Well micro'ed dragoons are just very strong. I'm not saying protoss is the easiest, but part of their success, I think, is how strong goons are; fast, good range and tanky. All 3 mentioned protoss bots show great goon control

Tully Elliston on :

Locutus is #1 by a mile because it has taken the strong potential delivered by the unpolished potential of SH and focused solely on skills that win games.

I really like the measured approach you take with expanding SH, but I don't think the skills you work on are often those that most increase effectiveness. For example, you recently spent time on Defilers; many games are over before Defilers ever come out.

For competitive results, perhaps weight the time you spend on any skill or feature against what percentage of games and how much within those games that feature is used.

Following that logic, I think you could afford to spend a lot of time on this point on general micro, tactics and operations as these are universal to all games. Unit specific skills/pathing/handling for Overlords, Drones and Zerglings would also be a prime candidate.
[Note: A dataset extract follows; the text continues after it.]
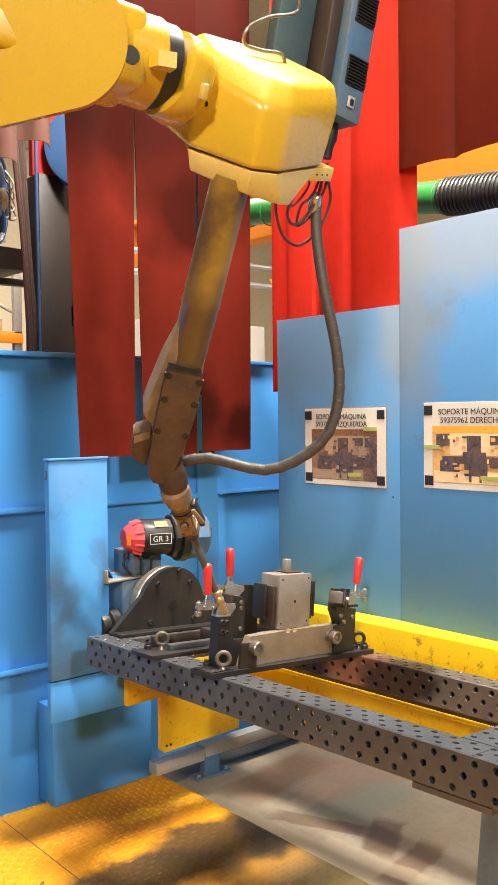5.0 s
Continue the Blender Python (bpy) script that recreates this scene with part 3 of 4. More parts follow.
    part("seam_strip", join(box(0.455, 0.47, -2.9, 0.10, -0.305, -0.297, 0.001), box(0.455, 0.459, -2.9, 0.10, -0.297, -0.285, 0.001)), frame_yellow, t)
    part("seam_groove", box(0.4665, 0.4705, -2.9, 0.10, -0.296, -0.272, 0), smoked_brown, t, "dark grimy groove along the seam", smooth=0)
    part("inner_gusset", prism([(0.30, 0.10), (0.47, 0.10), (0.47, -0.06), (0.42, -0.02)], -0.31, -0.24, 0.003), frame_yellow, t)
    for y in (-0.35, -1.05, -1.75):
        part("weld_seam", box(0.467, 0.472, y, y + 0.008, -0.28, -0.045, 0.001), frame_yellow, t)


positioner()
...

One thing I liked about CherryPi was that unlike most other Zerg bots it could use Zerglings more than half decently. Zerglings have the greatest offensive potential of all units in Starcraft (High speed and greatest DPS for cost), so mastering Zergling skills is a fast road to making your bot more capable of upsets and exploiting early pressure.

Arrak on :

I'm inclined to say that defilers were an absolutely necessary addition. It's difficult for zerg to cost effectively break the static defenses of other races, fight carriers and dragoons directly, and even fight marines, without defilers, particularly on maps with tight, uphill chokepoints. Early pressure builds are fundamentally weak to well-placed static defense, which has been proven implementable.

I would agree, though, that the next big breakthrough for the zerg Steamhammer family is, as Jay mentioned before, zerg tactics - some things on my to-do list were flanking, runbies, defense, attack/flee decisions, optimized concave forming, cohesive squad movement, terrain analysis - and for zerglings in particular.

Jay Scott on :

I agree with both of you. Defilers are not the most immediate need, but they are essential, and my eyes are on the destination.